Take a look at this one ... for a business, this is the percentage of annual demand that comes from search (all search).
In the past year, this file consistently demonstrates predictable trends ... the top 20% of the file is least likely to purchase via search (< 10%) ... the middle of the file (15% to 50%) spend north of 15% of their demand via search. Often, this trend is more extreme, with the bottom of the file skewing heavily to search.
We can also compare year-over-year demand changes within search.
9-12 months ago, customers were spending > 20% more on search than the year prior. But as the year progressed, customer spend in search declined, across the board, and in the past month, year-over-year trends turned negative.
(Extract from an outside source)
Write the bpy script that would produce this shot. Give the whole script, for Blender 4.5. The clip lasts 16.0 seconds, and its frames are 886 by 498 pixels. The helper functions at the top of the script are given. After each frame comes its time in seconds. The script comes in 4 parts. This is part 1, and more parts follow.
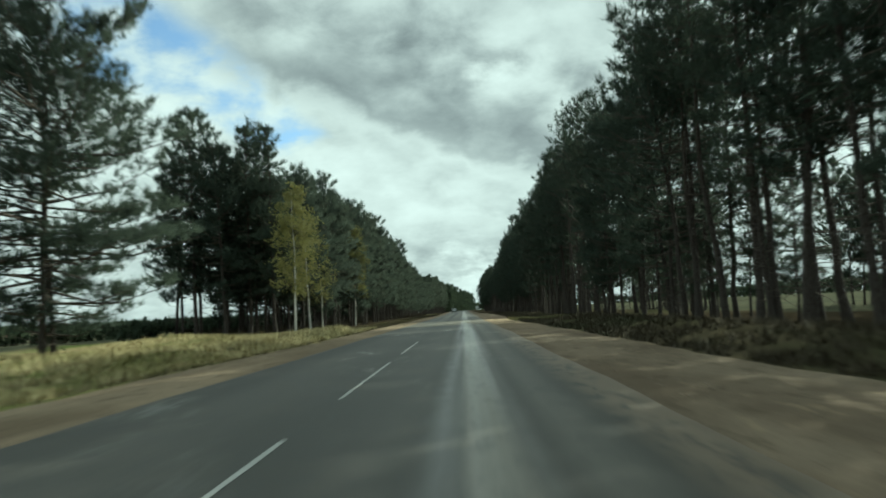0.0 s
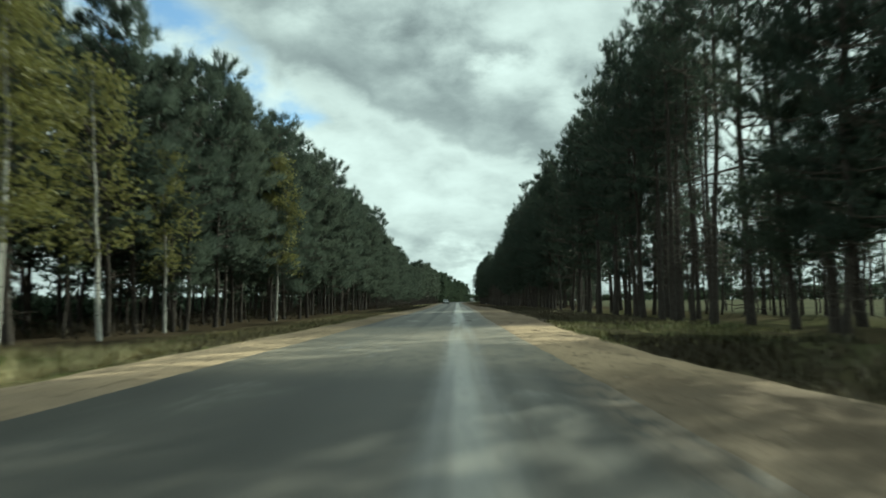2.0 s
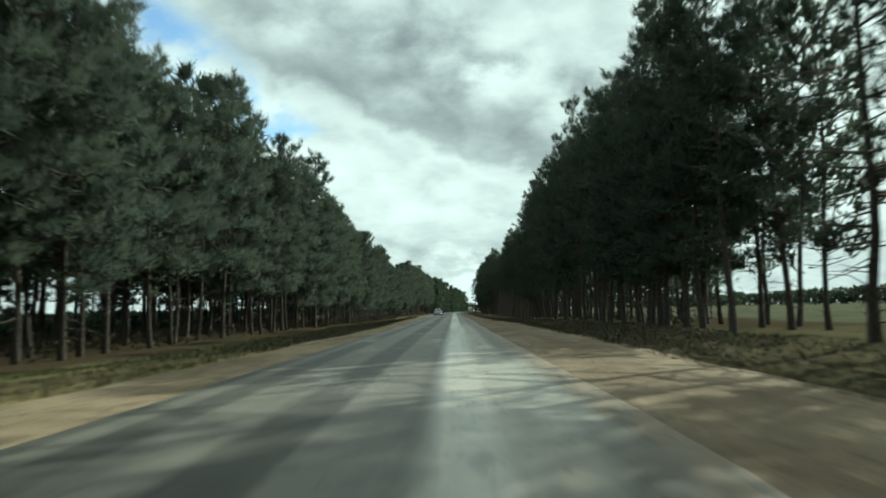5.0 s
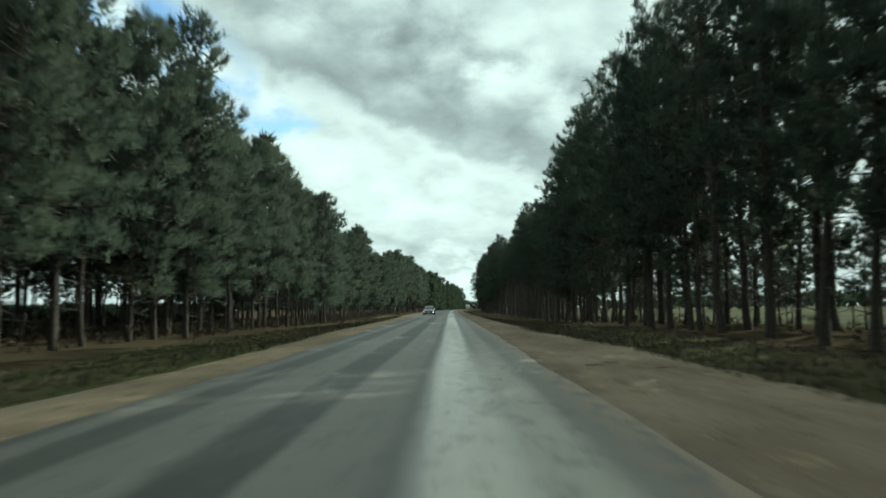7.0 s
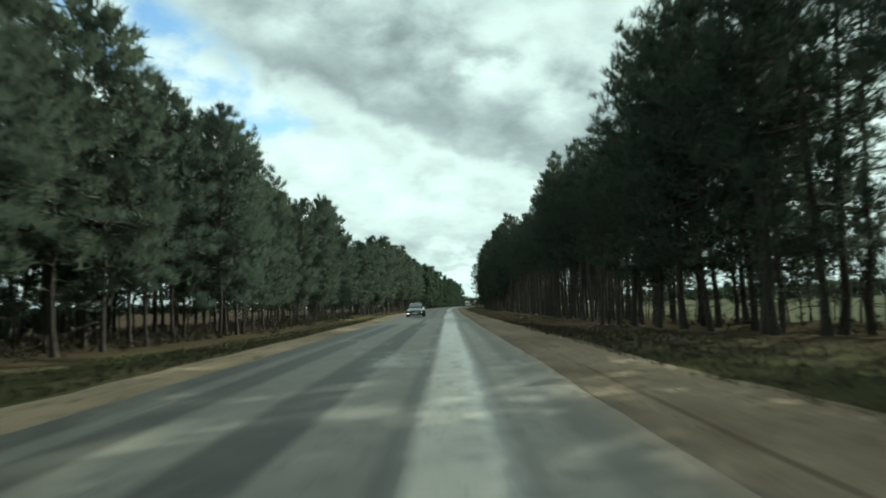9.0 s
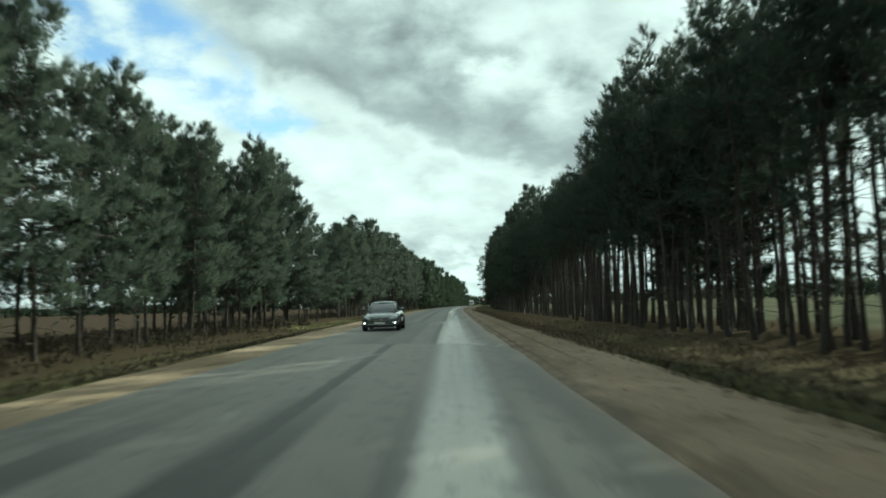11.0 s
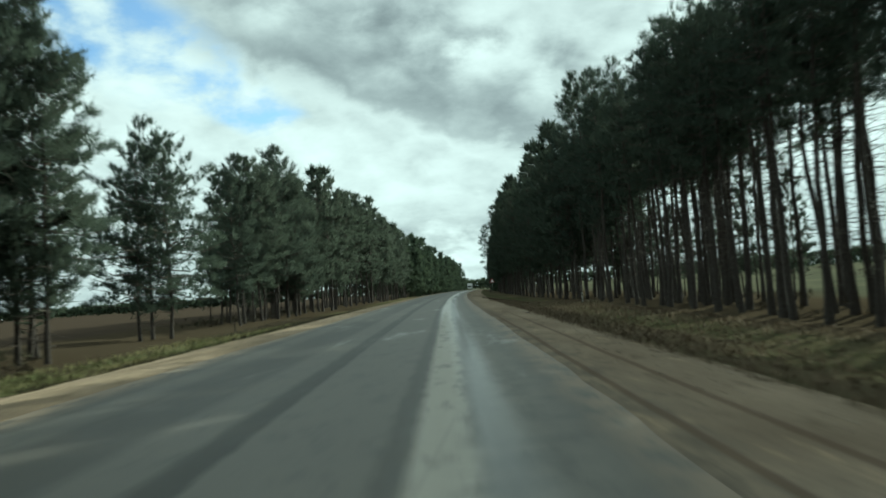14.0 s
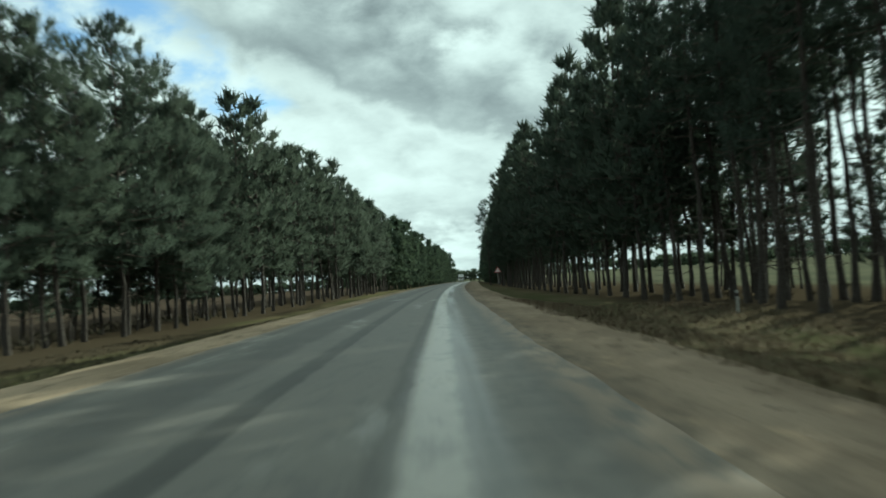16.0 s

When I see this, I need to dig into the data with the marketing folks. Did they change marketing spend on search (i.e. less)? Did their vendor change their bidding strategy? Or is this a sign that search ... a driver of demand among infrequent (and new) buyers ... is beginning to fail. If search is beginning to fail, what does that mean to the ability of the brand to acquire new buyers?
From 2016 - 2020, the biggest story we're dealing with is finding low-cost new customers ... it's getting harder and harder. Here, we see an example where search helps the bottom of the file, and year-over-year demand volume from search is on the decline. Somebody needs to dig in and research what is happening here, don't you think?